▶ _Short problem_: Word for word, copy all the data and drop the pictures.

▶ _Collected data_:
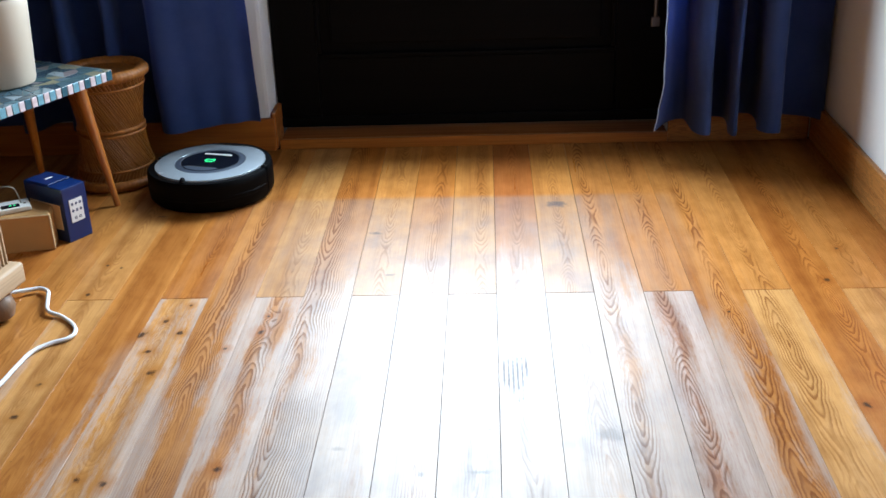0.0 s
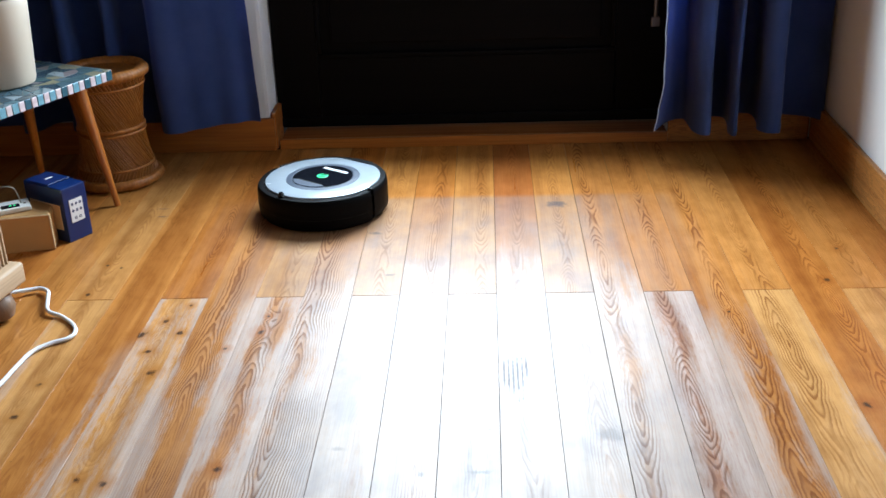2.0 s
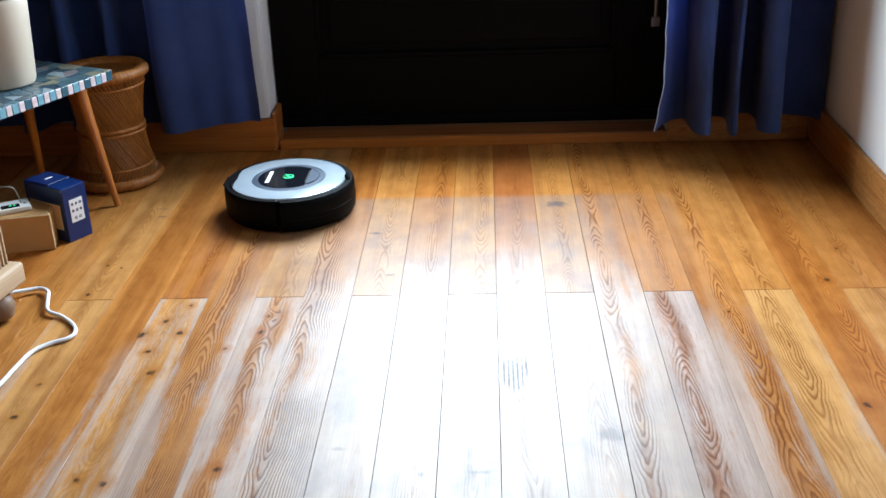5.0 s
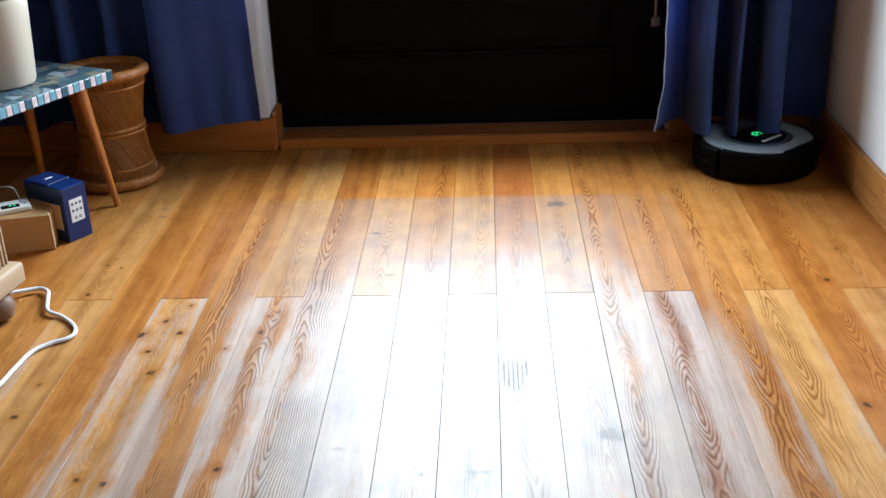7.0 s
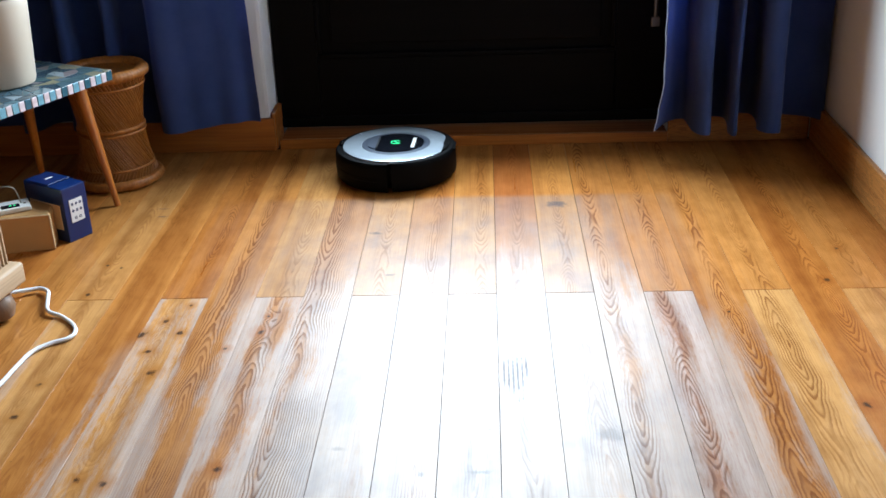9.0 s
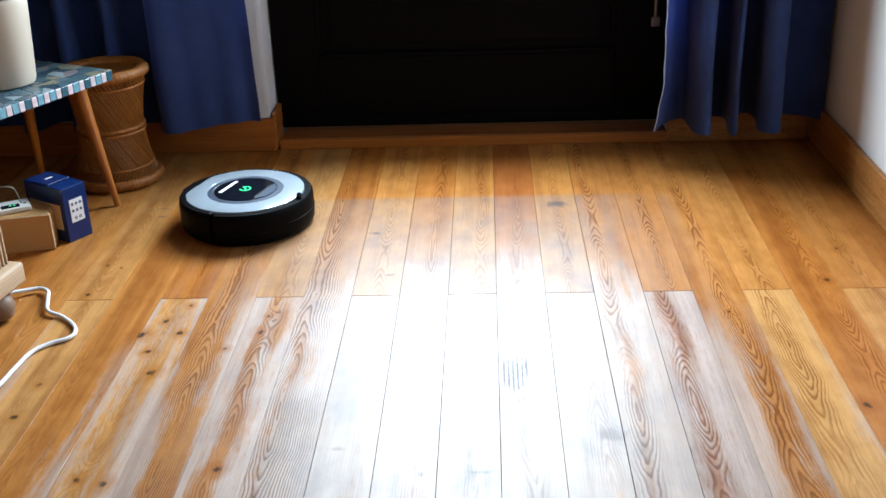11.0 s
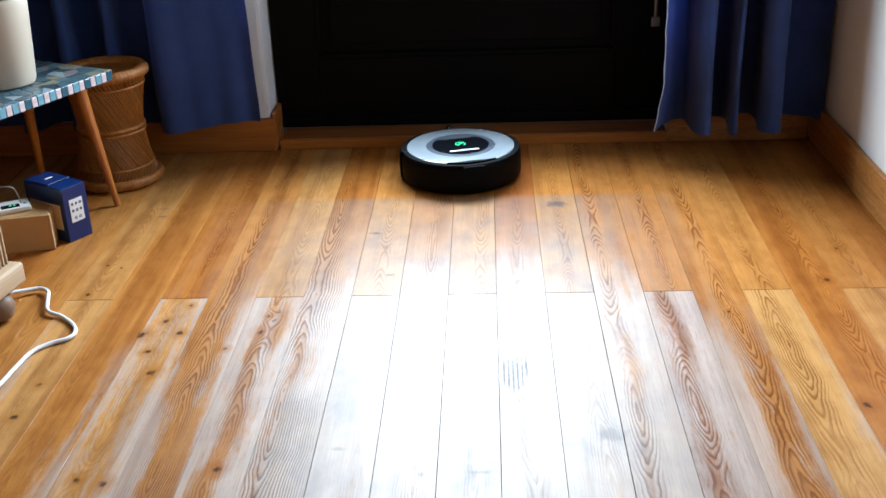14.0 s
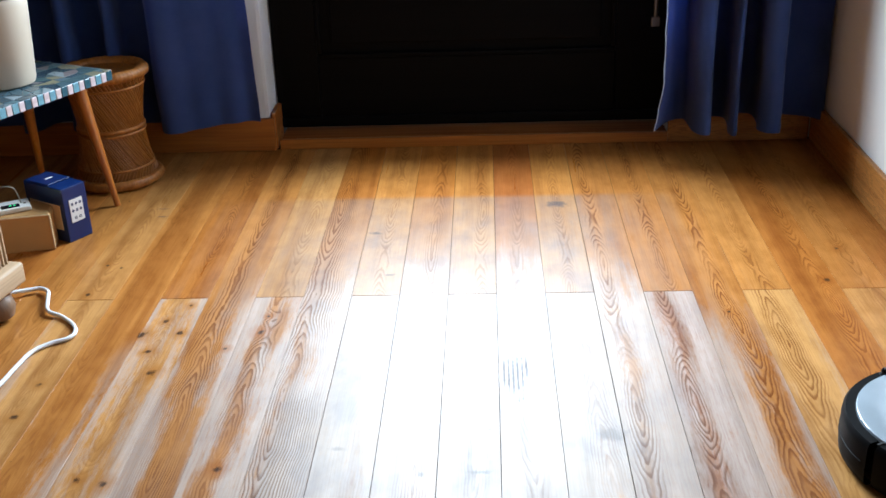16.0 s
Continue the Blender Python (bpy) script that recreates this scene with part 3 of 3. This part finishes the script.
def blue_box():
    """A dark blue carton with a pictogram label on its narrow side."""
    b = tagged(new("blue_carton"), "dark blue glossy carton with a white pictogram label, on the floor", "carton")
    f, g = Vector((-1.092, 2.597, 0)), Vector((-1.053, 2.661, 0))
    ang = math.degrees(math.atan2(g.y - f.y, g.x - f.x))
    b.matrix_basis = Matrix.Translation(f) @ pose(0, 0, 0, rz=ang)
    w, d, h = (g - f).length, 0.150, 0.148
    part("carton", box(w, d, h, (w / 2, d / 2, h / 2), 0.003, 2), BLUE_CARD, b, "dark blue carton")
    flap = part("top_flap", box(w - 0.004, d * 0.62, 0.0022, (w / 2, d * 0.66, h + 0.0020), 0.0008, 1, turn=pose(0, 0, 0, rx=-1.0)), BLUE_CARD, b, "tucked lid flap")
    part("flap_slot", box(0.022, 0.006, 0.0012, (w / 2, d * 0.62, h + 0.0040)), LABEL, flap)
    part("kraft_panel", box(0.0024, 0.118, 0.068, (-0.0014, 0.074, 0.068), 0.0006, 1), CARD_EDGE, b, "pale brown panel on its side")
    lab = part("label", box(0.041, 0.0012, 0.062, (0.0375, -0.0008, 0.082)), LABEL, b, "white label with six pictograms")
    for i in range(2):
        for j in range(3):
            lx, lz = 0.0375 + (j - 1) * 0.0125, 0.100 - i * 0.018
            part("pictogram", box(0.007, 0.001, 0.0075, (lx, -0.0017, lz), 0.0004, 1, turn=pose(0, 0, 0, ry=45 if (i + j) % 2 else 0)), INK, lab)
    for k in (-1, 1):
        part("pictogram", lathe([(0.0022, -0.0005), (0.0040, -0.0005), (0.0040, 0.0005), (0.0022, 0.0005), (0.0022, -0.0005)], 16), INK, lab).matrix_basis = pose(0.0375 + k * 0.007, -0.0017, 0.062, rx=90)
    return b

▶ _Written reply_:
0.0 s
2.0 s
5.0 s
7.0 s
9.0 s
11.0 s
14.0 s
16.0 s
Continue the Blender Python (bpy) script that recreates this scene with part 3 of 3. This part finishes the script.
def blue_box():
    """A dark blue carton with a pictogram label on its narrow side."""
    b = tagged(new("blue_carton"), "dark blue glossy carton with a white pictogram label, on the floor", "carton")
    f, g = Vector((-1.092, 2.597, 0)), Vector((-1.053, 2.661, 0))
    ang = math.degrees(math.atan2(g.y - f.y, g.x - f.x))
    b.matrix_basis = Matrix.Translation(f) @ pose(0, 0, 0, rz=ang)
    w, d, h = (g - f).length, 0.150, 0.148
    part("carton", box(w, d, h, (w / 2, d / 2, h / 2), 0.003, 2), BLUE_CARD, b, "dark blue carton")
    flap = part("top_flap", box(w - 0.004, d * 0.62, 0.0022, (w / 2, d * 0.66, h + 0.0020), 0.0008, 1, turn=pose(0, 0, 0, rx=-1.0)), BLUE_CARD, b, "tucked lid flap")
    part("flap_slot", box(0.022, 0.006, 0.0012, (w / 2, d * 0.62, h + 0.0040)), LABEL, flap)
    part("kraft_panel", box(0.0024, 0.118, 0.068, (-0.0014, 0.074, 0.068), 0.0006, 1), CARD_EDGE, b, "pale brown panel on its side")
    lab = part("label", box(0.041, 0.0012, 0.062, (0.0375, -0.0008, 0.082)), LABEL, b, "white label with six pictograms")
    for i in range(2):
        for j in range(3):
            lx, lz = 0.0375 + (j - 1) * 0.0125, 0.100 - i * 0.018
            part("pictogram", box(0.007, 0.001, 0.0075, (lx, -0.0017, lz), 0.0004, 1, turn=pose(0, 0, 0, ry=45 if (i + j) % 2 else 0)), INK, lab)
    for k in (-1, 1):
        part("pictogram", lathe([(0.0022, -0.0005), (0.0040, -0.0005), (0.0040, 0.0005), (0.0022, 0.0005), (0.0022, -0.0005)], 16), INK, lab).matrix_basis = pose(0.0375 + k * 0.007, -0.0017, 0.062, rx=90)
    return b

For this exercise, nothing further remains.